An offset account holds your savings separately and reduces the loan balance on which interest is calculated, with funds remaining fully accessible at any time. A redraw facility allows you to withdraw extra repayments you've made above the minimum, but accessing funds may require a formal request and processing time.
Can I have an offset account on a fixed rate loan?
Offset accounts typically work on variable rate loans and the variable portion of a split loan, but not on fixed rate portions. If you want both rate certainty and offset access, a split loan structure allows you to fix part of your borrowing while keeping the rest variable with an offset.
What does loan portability mean and when is it useful?
Portability allows you to transfer your existing loan to a new property without discharging and reapplying. This is useful when you have a favourable fixed rate you want to retain or when your circumstances have changed in a way that might make reapplying more difficult.

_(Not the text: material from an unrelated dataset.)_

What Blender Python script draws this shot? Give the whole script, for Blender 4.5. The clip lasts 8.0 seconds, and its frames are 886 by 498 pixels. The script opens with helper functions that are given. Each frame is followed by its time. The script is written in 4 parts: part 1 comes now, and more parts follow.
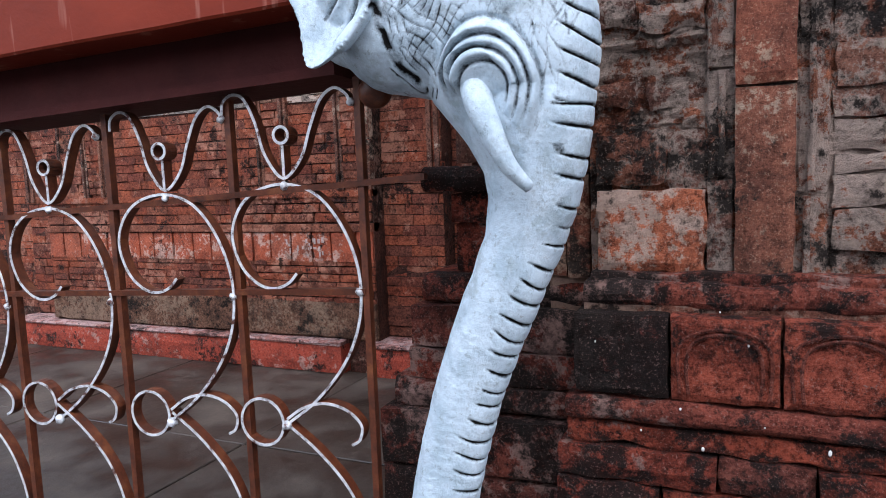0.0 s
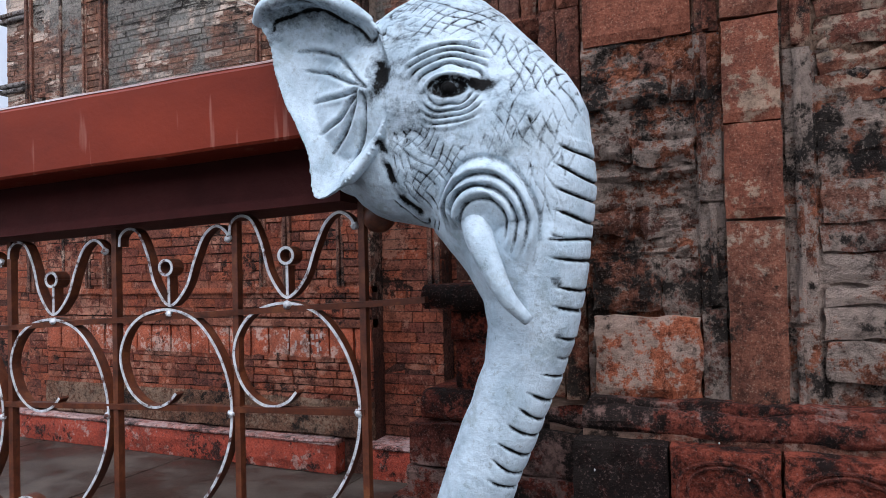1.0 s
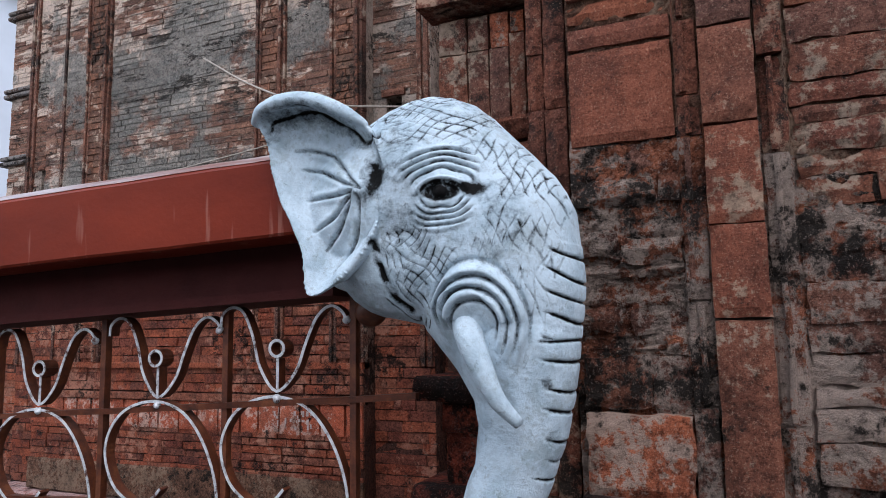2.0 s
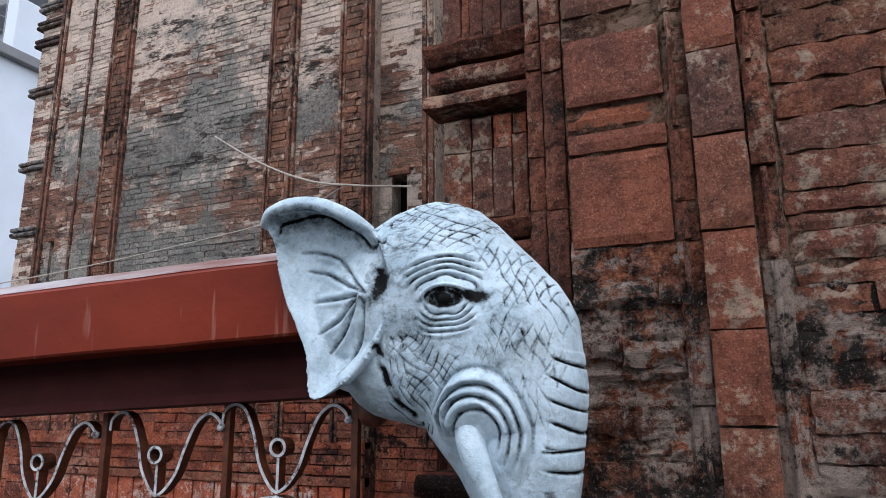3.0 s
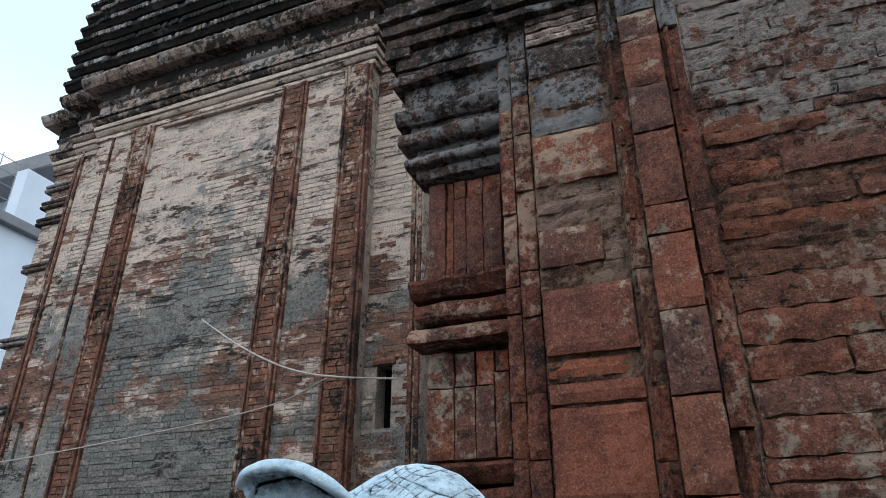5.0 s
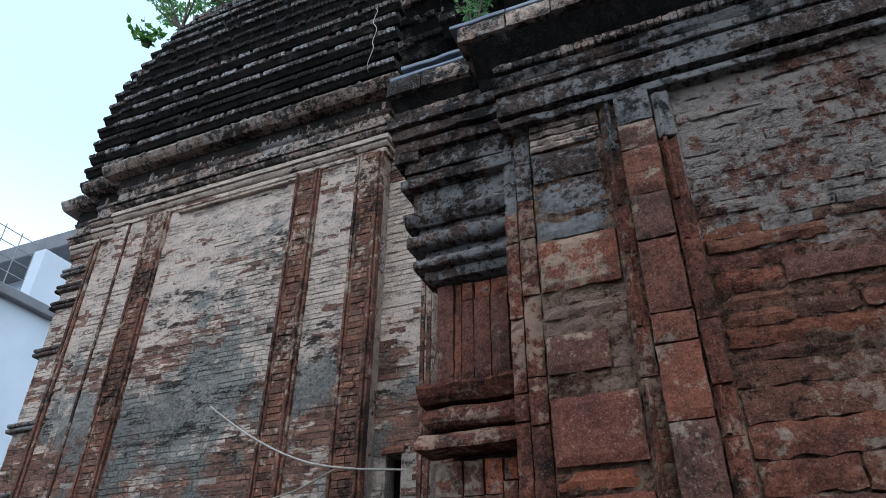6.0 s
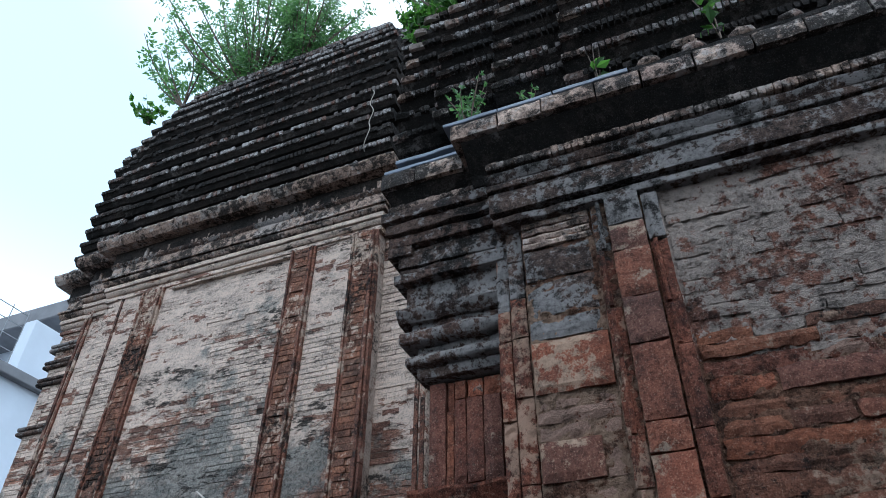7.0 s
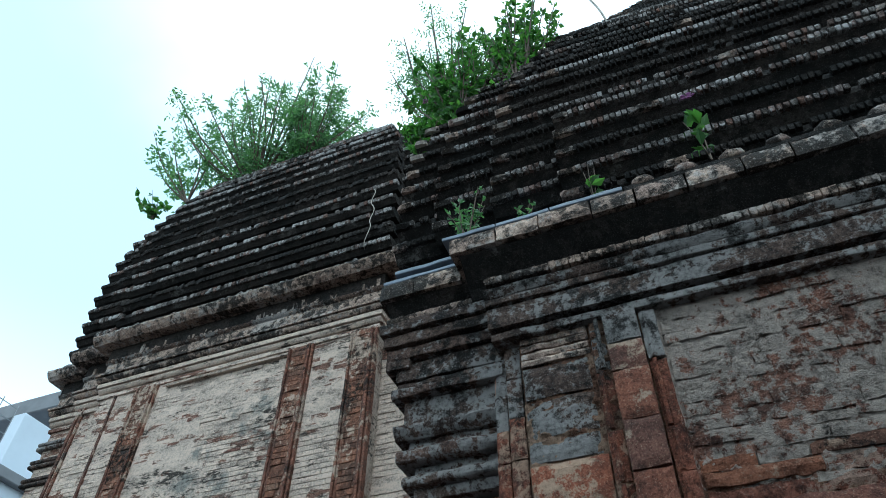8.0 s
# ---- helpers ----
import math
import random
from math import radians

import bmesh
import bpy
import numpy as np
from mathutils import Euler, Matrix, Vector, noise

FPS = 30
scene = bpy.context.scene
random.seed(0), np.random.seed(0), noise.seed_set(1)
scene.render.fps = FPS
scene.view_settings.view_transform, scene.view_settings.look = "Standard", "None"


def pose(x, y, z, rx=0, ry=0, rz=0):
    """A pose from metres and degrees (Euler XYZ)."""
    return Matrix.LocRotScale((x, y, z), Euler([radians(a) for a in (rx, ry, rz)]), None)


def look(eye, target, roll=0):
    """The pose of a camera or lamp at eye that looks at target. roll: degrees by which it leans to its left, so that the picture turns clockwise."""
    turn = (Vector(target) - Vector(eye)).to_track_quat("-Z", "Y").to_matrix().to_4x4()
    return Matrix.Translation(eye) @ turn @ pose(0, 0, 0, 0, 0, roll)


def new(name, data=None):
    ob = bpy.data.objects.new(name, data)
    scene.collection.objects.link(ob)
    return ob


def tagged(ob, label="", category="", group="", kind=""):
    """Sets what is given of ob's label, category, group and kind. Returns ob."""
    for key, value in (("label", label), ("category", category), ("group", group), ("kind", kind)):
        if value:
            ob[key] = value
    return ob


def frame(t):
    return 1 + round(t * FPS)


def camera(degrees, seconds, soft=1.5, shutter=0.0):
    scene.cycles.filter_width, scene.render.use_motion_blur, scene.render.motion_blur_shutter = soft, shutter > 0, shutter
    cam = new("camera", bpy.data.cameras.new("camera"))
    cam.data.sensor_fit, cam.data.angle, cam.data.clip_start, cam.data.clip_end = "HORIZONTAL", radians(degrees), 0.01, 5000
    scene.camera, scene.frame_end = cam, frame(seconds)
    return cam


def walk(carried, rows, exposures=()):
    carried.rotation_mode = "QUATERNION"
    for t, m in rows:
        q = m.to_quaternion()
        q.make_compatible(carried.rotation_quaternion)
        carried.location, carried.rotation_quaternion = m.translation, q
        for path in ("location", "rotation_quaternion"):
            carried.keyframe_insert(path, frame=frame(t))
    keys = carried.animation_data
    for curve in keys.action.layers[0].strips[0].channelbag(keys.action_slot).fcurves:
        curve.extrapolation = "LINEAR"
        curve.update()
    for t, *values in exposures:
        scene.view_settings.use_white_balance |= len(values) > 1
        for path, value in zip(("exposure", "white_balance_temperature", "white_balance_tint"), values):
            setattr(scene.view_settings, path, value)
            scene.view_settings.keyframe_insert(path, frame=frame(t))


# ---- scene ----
cam = camera(65.7, 8.0, soft=0.5)
PATH = [
    (0, (0.09, 0.108, 1.493), (-0.726, 1.922, 1.282), -2.2),
    (0.5, (0.096, 0.098, 1.532), (-0.721, 1.922, 1.454), -1.6),
    (1, (0.098, 0.088, 1.562), (-0.712, 1.917, 1.603), -1.4),
    (1.5, (0.104, 0.084, 1.587), (-0.684, 1.916, 1.727), -1.6),
    (2.8, (0.117, 0.059, 1.659), (-0.663, 1.858, 2.054), -0.1),
    (3, (0.12, 0.053, 1.672), (-0.659, 1.844, 2.106), -0.4),
    (3.5, (0.129, 0.042, 1.709), (-0.61, 1.819, 2.253), -0.9),
    (4, (0.139, 0.027, 1.756), (-0.613, 1.761, 2.411), 0.5),
    (4.5, (0.149, 0.013, 1.795), (-0.573, 1.715, 2.558), 0.4),
    (4.7, (0.151, 0.003, 1.808), (-0.542, 1.691, 2.627), -0),
    (5.8, (0.184, -0.055, 1.886), (-0.493, 1.524, 2.909), 0.5),
    (6, (0.187, -0.063, 1.888), (-0.484, 1.487, 2.96), 0.5),
    (6.5, (0.198, -0.087, 1.923), (-0.439, 1.418, 3.077), 0),
    (7, (0.211, -0.104, 1.956), (-0.403, 1.345, 3.19), 0.4),
    (7.5, (0.217, -0.12, 1.982), (-0.368, 1.258, 3.309), 0.5),
    (8, (0.233, -0.154, 2.006), (-0.313, 1.134, 3.435), 0.8),
]
EXPOSURES = [(0.0, 0.9, 5950, 19), (0.5, 0.75, 5950, 19), (1.0, 0.58, 6000, 18), (1.5, 0.38, 6020, 18), (3.0, 0.40, 6000, 15), (3.5, 0.45, 5980, 13), (4.0, 0.32, 5920, 11), (4.5, 0.22, 5850, 7), (6.0, 0.12, 5380, 6), (7.0, 0.25, 5320, 6), (8.0, 0.2, 5220, -6)]
walk(cam, [(t, look(eye, target, roll)) for t, eye, target, roll in PATH], EXPOSURES)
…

Do loans with more features have higher interest rates?
Loans with additional features like offset, redraw, and portability typically carry slightly higher interest rates than basic products, often 0.10% to 0.20% above basic variable loans. Whether the additional cost is justified depends on how much you use the features.
When does an interest-only period make sense for an owner-occupied loan?
For owner-occupied buyers, interest-only periods can be useful during periods of reduced income, such as parental leave or business transitions. The downside is that you don't build equity during the interest-only period, and repayments increase significantly when the loan reverts to principal and interest.